Pulte has developed a habit of using mortgage filings as a political weapon. He’s leveled similar dubious accusations at two other Trump’s political adversaries: Sen. Adam Schiff, a California Democrat who led Trump’s first impeachment trial, and James, who won a massive, $500 million fraud judgment against the Trump Organization.
Astute observers have not been fooled.
Political commentator Elizabeth Booker Houston put it plainly on Threads: Trump “can’t stand a Black woman working to protect American consumers from a financial crisis.”

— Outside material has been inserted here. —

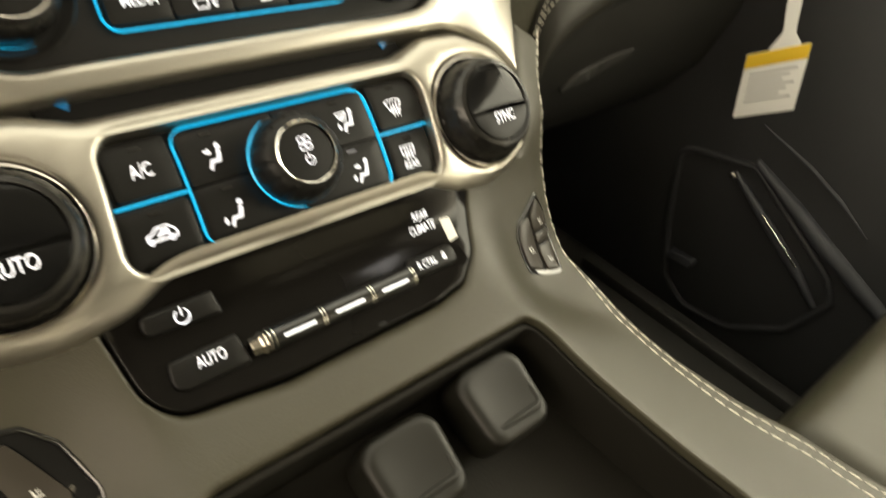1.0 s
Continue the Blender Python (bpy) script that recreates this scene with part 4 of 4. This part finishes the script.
put("armrest_rib", tube("armrest_rib", [dwarp(q) for q in ((60, 358, 1), (125, 328, 1), (173, 303, 1), (255, 266, 1), (330, 215, -2))], lambda f: .003 + .008 * math.sin(math.pi * (.1 + .8 * f)), RIB), door)
put("panel_rib", tube("panel_rib", [dwarp(q) for q in ((50, 404, 3), (119, 383, 4), (165, 363, 4), (208, 337, 3))], lambda f: .0008 + .0022 * math.sin(math.pi * f), RIB), door)
sill = thing("door_sill", (.65, -.2, .0), "black plastic door sill plate with a raised lip", "sill")
put("plate", solid_box("plate", .60, .70, -.60, .25, .0, .100, FOOTWELL, .012), sill)
put("lip", solid_box("lip", .645, .672, -.60, .10, .095, .118, FOOTWELL, .006), sill)
loose = thing("loose_thread", on_face((186, -308, 2)), "short loose thread end on the console edge", "thread")
put("thread", tube("thread", [on_face((187.8, -310, .4)), on_face((187.4, -311.6, 1.0)), on_face((186.4, -314, .8))], .00035, THREAD), loose)

# ---------------------------------------------------------------- hang tag
tag = thing("hang_tag", (.48, -.08, .48), "white paper hang tag with yellow band on a white strap", "tag")


def on_tag(p):
    a = Vector((.498, -.0755, .536))
    ex, ey = Vector((.007, -.045, .028)), Vector((.0, .0105, .0577))
    return a + ex * (p[0] / 40) + ey * (p[1] / 50) + Vector((-.9, -.4, 0)) * (p[2] / 1000)


put("card", plate("card", rounded([(0, -50, 1), (40, -50, 1), (40, 0, 1), (0, 0, 1)]), PAPER, .4, 0, .1, (), 12, warp=on_tag), tag)
put("band", plate("band", rounded([(.2, -11, .3), (39.8, -11, .3), (39.8, -.2, .3), (.2, -.2, .3)]), YELLOW, .7, .4, .1, (), 12, warp=on_tag), tag, "yellow band")
put("strap", plate("strap", rounded([(13, 0, 1), (34, 0, 1), (28, 10, 8), (27, 34, 4), (26, 84, 1), (18, 84, 1), (18, 30, 4), (20, 12, 8)]), PAPER, .4, 0, .1, (), 12, warp=on_tag), tag)
for k in range(7):
    put("print_line", plate("print_line", box(5, 35 - (k % 3) * 4, -17 - k * 3.6, -15.6 - k * 3.6, .1), GREY_PRINT, .6, .4, .05, (), 12, warp=on_tag), tag)
press_lettering()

Journalist Michele Norris warned the Fourth Estate against amplifying Trump’s blatantly coercive narrative about Cook: “To say she has already been removed or fired is speaking an aspirational hatchet into existence before ’cause’ or legality has been established”

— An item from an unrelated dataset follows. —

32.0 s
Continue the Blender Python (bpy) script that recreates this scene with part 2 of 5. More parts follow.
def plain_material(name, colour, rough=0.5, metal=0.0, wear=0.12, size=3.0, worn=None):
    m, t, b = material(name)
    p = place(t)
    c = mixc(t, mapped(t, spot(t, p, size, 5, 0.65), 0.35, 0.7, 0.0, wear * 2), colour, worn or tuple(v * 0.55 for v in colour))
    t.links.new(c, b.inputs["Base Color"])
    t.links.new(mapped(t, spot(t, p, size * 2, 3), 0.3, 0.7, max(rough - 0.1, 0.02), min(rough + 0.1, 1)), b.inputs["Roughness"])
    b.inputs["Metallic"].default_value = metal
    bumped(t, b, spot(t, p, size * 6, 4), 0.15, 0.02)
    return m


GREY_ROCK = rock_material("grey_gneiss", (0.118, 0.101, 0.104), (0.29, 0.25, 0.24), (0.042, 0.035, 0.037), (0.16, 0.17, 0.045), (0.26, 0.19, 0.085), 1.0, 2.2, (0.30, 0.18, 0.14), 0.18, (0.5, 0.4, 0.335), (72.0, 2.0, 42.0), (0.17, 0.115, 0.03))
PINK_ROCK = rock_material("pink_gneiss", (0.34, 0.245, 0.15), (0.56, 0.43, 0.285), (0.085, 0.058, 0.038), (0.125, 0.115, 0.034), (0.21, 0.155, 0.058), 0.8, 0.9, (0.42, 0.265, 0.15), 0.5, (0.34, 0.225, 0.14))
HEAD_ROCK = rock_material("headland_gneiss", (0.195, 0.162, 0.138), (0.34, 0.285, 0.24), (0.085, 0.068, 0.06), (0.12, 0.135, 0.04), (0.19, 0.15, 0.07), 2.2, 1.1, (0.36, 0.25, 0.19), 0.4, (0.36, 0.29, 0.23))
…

“Diffuse Massive Disdain for Black Women”
Times columnist Tressie McMillan Cottom, a sociologist, pointed out that leaders in the infamous, dog-eat-dog, white male-dominated field of economics are “coming out in droves to support Lisa, legitimate her bona fides, and warn that Trump taking over the Fed would be disastrous.”
That’s how serious this is.
“Ask yourself if YOUR workplace would defend a Black female colleague this vociferously,” Cottom wrote on Bluesky. Spoiler: probably not.

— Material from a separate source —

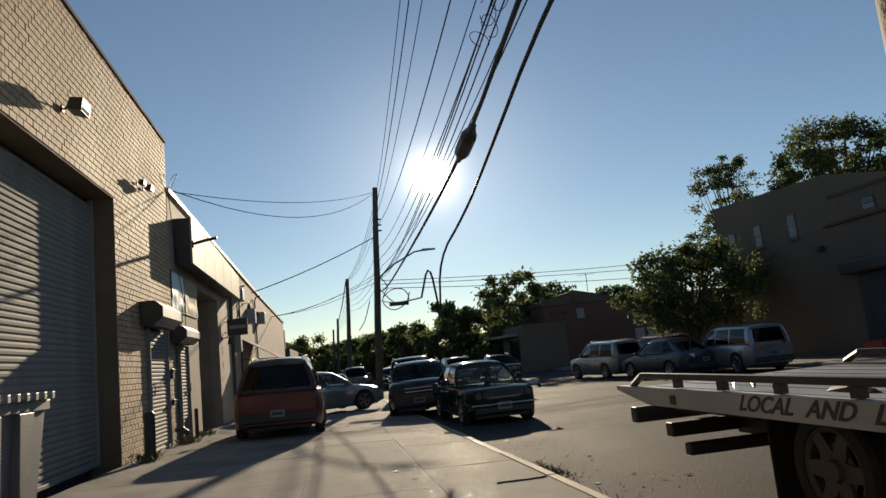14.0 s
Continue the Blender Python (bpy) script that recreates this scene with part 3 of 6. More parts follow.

She also noted in an Instagram Live how Black women are being shoved out of the workforce. Reports say 300,000 Black women “left” the labor market last quarter.
No, they didn’t. Let’s be real: they were forced out, let go, fired.
In our current anti-woke, anti-DEI era, Black women are being pushed out under the guise of budget cuts and layoffs and right-sizing the federal government. We’re pink slipped when universities and nonprofits and newsrooms are defunded. As Cottom said, she’s had “heart-wrenching conversations” with women she knows who were among the 300,000.
“I don’t get the sense that there is as much a hit list for Black women — like there are for like political enemies — so much as there is just a sort of diffuse massive disdain for Black women. And whatever Black woman bubbles up in any particular moment can become the target, can become the vehicle for sort of white rage,” she said.
And the anger against Black women, she contends, goes deeper: just ask Claudine Gay, the Harvard University president who was forced out on specious allegations of plagiarism. While Trump and conservatives are the biggest perpetrator, Cottom points out, “patriarchal” white men are on both sides of the aisle.
”Powerful white men are punishing Black women for radicalizing white women because we were the face of Black Lives Matter, because we were the face of DEI, because we were the face of the social justice reading groups, because we wrote the books, because we were the pundits and the commentators on news media,” she said. “I think that they blame Black women for radicalizing white women.”
Ultimately, Cook’s fate will be decided in court. But it’s clear the stakes for us all are so much larger.